● **YOUR INSTRUCTIONS**
Print the listing as it stands, omitting all images.

● **AVAILABLE DATA**
________________________
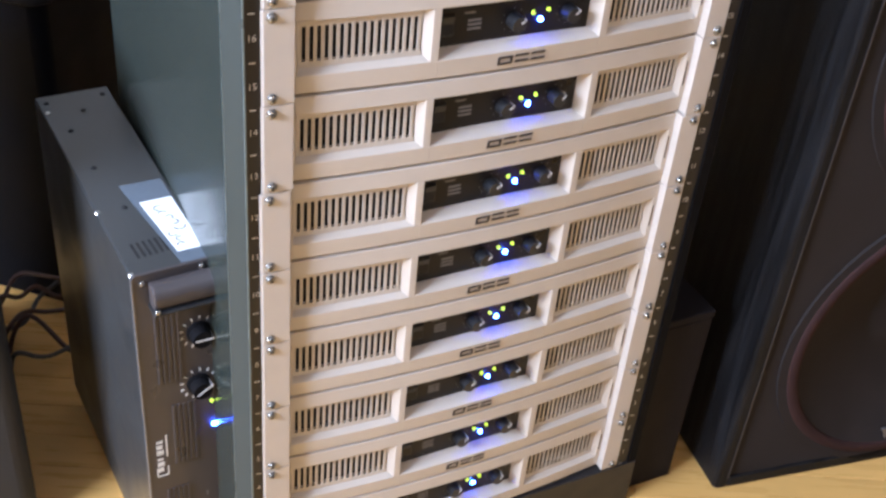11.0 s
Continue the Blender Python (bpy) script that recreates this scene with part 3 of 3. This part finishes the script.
# ---- black amplifiers at the top ----
def black_amplifier():
    H = 2 * U
    a = thing("black_amplifier", pose(0, 0, 0), "black two-unit power amplifier with two knobs and blue level lights", "amplifier", "black amplifiers")
    part("chassis", Shape().box(0.02, W - 0.02, 0.0045, 0.40, 0.001, H - 0.001), VOID, a)
    part("ear", Shape().box(0, 0.030, 0, 0.0034, 0.0004, H - 0.0004), CV_BLACK, a, "black mounting ear", bevel=0.0005)
    part("ear", Shape().box(W - 0.030, W, 0, 0.0034, 0.0004, H - 0.0004), CV_BLACK, a, bevel=0.0005)
    face = -0.012
    part("end_cap", Shape().along_z([(0.0265, 0.0), (0.0265, -0.030), (0.030, -0.0335), (0.046, -0.0335), (0.0515, face), (0.0515, 0.0)], -0.002, H - 0.002), CAP_SHADE_BLACK, a, "deep black end cap", bevel=0.0008)
    part("end_cap", Shape().along_z([(W - 0.0460, 0.0), (W - 0.0460, face), (W - 0.0440, -0.0300), (W - 0.030, -0.0300), (W - 0.0265, -0.027), (W - 0.0265, 0.0)], 0.0012, H - 0.0012), CAP_SHADE_BLACK, a, bevel=0.0008)
    # Bright strips put the bevel highlights of the end caps into shape and colour.
    part("bright_edge", Shape().box(0.0258, 0.0276, -0.0336, -0.030, -0.002, H - 0.003), CHROME, a, "thin bright strip standing for the glint on the bevel", bevel=0.0003)
    part("bright_edge", Shape().box(W - 0.0446, W - 0.0432, -0.0306, -0.0280, 0.002, H - 0.003), CHROME, a, bevel=0.0003)
    for x0, x1 in ((0.0515, 0.1375), (0.3200, W - 0.046)):
        part("front_panel", Shape().box(x0, x1, face, 0.003, 0.0012, H - 0.0012), CV_BLACK, a, "plain black side field", bevel=0.0012)
    part("control_field", Shape().box(0.1378, 0.3197, face - 0.0045, 0.003, 0.0012, H - 0.0012), CV_BLACK, a, "raised black control field", bevel=0.0016)
    for x0, x1 in ((0.060, 0.130), (0.330, 0.430)):
        for z in (0.0125, 0.0760):
            part("groove", Shape().box(x0, x1, face - 0.0006, face, z, z + 0.0007), PANEL_BLACK, a)
    f = face - 0.0045
    mark = Shape().along_y([(0.1400, 0.0800), (0.1475, 0.0800), (0.1438, 0.0742)], f - 0.0004, f)
    for i in range(11):
        if i != 6:
            x = 0.1500 + 0.0052 * i
            part("mark_block", Shape().along_y([(x, 0.0745), (x + 0.0040, 0.0745), (x + 0.0046, 0.0792 if i not in (0, 7) else 0.0802), (x + 0.0008, 0.0792 if i not in (0, 7) else 0.0802)], f - 0.0004, f), PRINT, a)
    part("maker_mark", mark, PRINT, a, "white maker's mark as plain blocks")
    mark2 = Shape()
    for i in range(6):
        mark2.box(0.2830 + 0.0050 * i, 0.2872 + 0.0050 * i, f - 0.0004, f, 0.0745, 0.0788)
    part("model_mark", mark2, PRINT, a)
    part("power_switch", Shape().box(0.1560, 0.1680, f - 0.0012, f, 0.0215, 0.0560).box(0.1590, 0.1665, f - 0.0040, f, 0.0250, 0.0520), BLACK, a, "black rocker switch", bevel=0.0004)
    part("switch_mark", Shape().box(0.1575, 0.1668, f - 0.0004, f, 0.0582, 0.0590).box(0.1562, 0.1566, f - 0.0015, f - 0.001, 0.0220, 0.0550).box(0.1636, 0.1644, f - 0.0043, f - 0.0038, 0.0470, 0.0478), PRINT, a)
    for x, z in ((0.1985, 0.0440), (0.2965, 0.0440)):
        dots = Shape()
        for k in range(21):
            t = radians(240 - 300 * k / 20)
            dots.box(x + 0.0140 * math.cos(t) - 0.00035, x + 0.0140 * math.cos(t) + 0.00035, f - 0.0004, f, z + 0.0140 * math.sin(t) - 0.0007, z + 0.0140 * math.sin(t) + 0.0007)
        dots.box(x - 0.0075, x + 0.0055, f - 0.0004, f, z - 0.0195, z - 0.0185)
        part("dial_scale", dots, PRINT, a)
        k = knob(a, x, f, z, 0.0100, 0.013, 30 if x < 0.25 else 190, pointer=KNOB, material=CAP_SHADE_BLACK, skirt=0.001, label="round black level knob")
        part("knob_dot", Shape().disc(0.0, -0.0131, 0.0068, 0.0009, 0.0004, 8), PRINT, k)
    lamp = Shape().disc(0, 0, 0, 0.0021, 0.0016, 12, 0.0014).mesh("level_light", LED_BLUE_CORE)
    for x in (0.2375, 0.2580):
        for k in range(3):
            part("level_light", lamp, None, a, "blue level light", pose(x, f, 0.0275 + 0.0062 * k))
    steps = Shape()
    for k in range(6):
        steps.box(0.2430 if k in (0, 1, 5) else 0.2455, 0.2525 if k in (0, 1, 5) else 0.2510, f - 0.0004, f, 0.0272 + 0.0062 * k, 0.0280 + 0.0062 * k)
    part("level_scale", steps, DIM_PRINT, a)
    part("groove_light", Shape().box(0.2640, 0.2648, f - 0.0005, f, 0.0260, 0.0640), DIM_PRINT, a)
    screws_black(a, (0.0075, H - 0.0075))
    return a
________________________
● **SOLUTION FOR THIS TASK**
11.0 s
Continue the Blender Python (bpy) script that recreates this scene with part 3 of 3. This part finishes the script.
# ---- black amplifiers at the top ----
def black_amplifier():
    H = 2 * U
    a = thing("black_amplifier", pose(0, 0, 0), "black two-unit power amplifier with two knobs and blue level lights", "amplifier", "black amplifiers")
    part("chassis", Shape().box(0.02, W - 0.02, 0.0045, 0.40, 0.001, H - 0.001), VOID, a)
    part("ear", Shape().box(0, 0.030, 0, 0.0034, 0.0004, H - 0.0004), CV_BLACK, a, "black mounting ear", bevel=0.0005)
    part("ear", Shape().box(W - 0.030, W, 0, 0.0034, 0.0004, H - 0.0004), CV_BLACK, a, bevel=0.0005)
    face = -0.012
    part("end_cap", Shape().along_z([(0.0265, 0.0), (0.0265, -0.030), (0.030, -0.0335), (0.046, -0.0335), (0.0515, face), (0.0515, 0.0)], -0.002, H - 0.002), CAP_SHADE_BLACK, a, "deep black end cap", bevel=0.0008)
    part("end_cap", Shape().along_z([(W - 0.0460, 0.0), (W - 0.0460, face), (W - 0.0440, -0.0300), (W - 0.030, -0.0300), (W - 0.0265, -0.027), (W - 0.0265, 0.0)], 0.0012, H - 0.0012), CAP_SHADE_BLACK, a, bevel=0.0008)
    # Bright strips put the bevel highlights of the end caps into shape and colour.
    part("bright_edge", Shape().box(0.0258, 0.0276, -0.0336, -0.030, -0.002, H - 0.003), CHROME, a, "thin bright strip standing for the glint on the bevel", bevel=0.0003)
    part("bright_edge", Shape().box(W - 0.0446, W - 0.0432, -0.0306, -0.0280, 0.002, H - 0.003), CHROME, a, bevel=0.0003)
    for x0, x1 in ((0.0515, 0.1375), (0.3200, W - 0.046)):
        part("front_panel", Shape().box(x0, x1, face, 0.003, 0.0012, H - 0.0012), CV_BLACK, a, "plain black side field", bevel=0.0012)
    part("control_field", Shape().box(0.1378, 0.3197, face - 0.0045, 0.003, 0.0012, H - 0.0012), CV_BLACK, a, "raised black control field", bevel=0.0016)
    for x0, x1 in ((0.060, 0.130), (0.330, 0.430)):
        for z in (0.0125, 0.0760):
            part("groove", Shape().box(x0, x1, face - 0.0006, face, z, z + 0.0007), PANEL_BLACK, a)
    f = face - 0.0045
    mark = Shape().along_y([(0.1400, 0.0800), (0.1475, 0.0800), (0.1438, 0.0742)], f - 0.0004, f)
    for i in range(11):
        if i != 6:
            x = 0.1500 + 0.0052 * i
            part("mark_block", Shape().along_y([(x, 0.0745), (x + 0.0040, 0.0745), (x + 0.0046, 0.0792 if i not in (0, 7) else 0.0802), (x + 0.0008, 0.0792 if i not in (0, 7) else 0.0802)], f - 0.0004, f), PRINT, a)
    part("maker_mark", mark, PRINT, a, "white maker's mark as plain blocks")
    mark2 = Shape()
    for i in range(6):
        mark2.box(0.2830 + 0.0050 * i, 0.2872 + 0.0050 * i, f - 0.0004, f, 0.0745, 0.0788)
    part("model_mark", mark2, PRINT, a)
    part("power_switch", Shape().box(0.1560, 0.1680, f - 0.0012, f, 0.0215, 0.0560).box(0.1590, 0.1665, f - 0.0040, f, 0.0250, 0.0520), BLACK, a, "black rocker switch", bevel=0.0004)
    part("switch_mark", Shape().box(0.1575, 0.1668, f - 0.0004, f, 0.0582, 0.0590).box(0.1562, 0.1566, f - 0.0015, f - 0.001, 0.0220, 0.0550).box(0.1636, 0.1644, f - 0.0043, f - 0.0038, 0.0470, 0.0478), PRINT, a)
    for x, z in ((0.1985, 0.0440), (0.2965, 0.0440)):
        dots = Shape()
        for k in range(21):
            t = radians(240 - 300 * k / 20)
            dots.box(x + 0.0140 * math.cos(t) - 0.00035, x + 0.0140 * math.cos(t) + 0.00035, f - 0.0004, f, z + 0.0140 * math.sin(t) - 0.0007, z + 0.0140 * math.sin(t) + 0.0007)
        dots.box(x - 0.0075, x + 0.0055, f - 0.0004, f, z - 0.0195, z - 0.0185)
        part("dial_scale", dots, PRINT, a)
        k = knob(a, x, f, z, 0.0100, 0.013, 30 if x < 0.25 else 190, pointer=KNOB, material=CAP_SHADE_BLACK, skirt=0.001, label="round black level knob")
        part("knob_dot", Shape().disc(0.0, -0.0131, 0.0068, 0.0009, 0.0004, 8), PRINT, k)
    lamp = Shape().disc(0, 0, 0, 0.0021, 0.0016, 12, 0.0014).mesh("level_light", LED_BLUE_CORE)
    for x in (0.2375, 0.2580):
        for k in range(3):
            part("level_light", lamp, None, a, "blue level light", pose(x, f, 0.0275 + 0.0062 * k))
    steps = Shape()
    for k in range(6):
        steps.box(0.2430 if k in (0, 1, 5) else 0.2455, 0.2525 if k in (0, 1, 5) else 0.2510, f - 0.0004, f, 0.0272 + 0.0062 * k, 0.0280 + 0.0062 * k)
    part("level_scale", steps, DIM_PRINT, a)
    part("groove_light", Shape().box(0.2640, 0.2648, f - 0.0005, f, 0.0260, 0.0640), DIM_PRINT, a)
    screws_black(a, (0.0075, H - 0.0075))
    return a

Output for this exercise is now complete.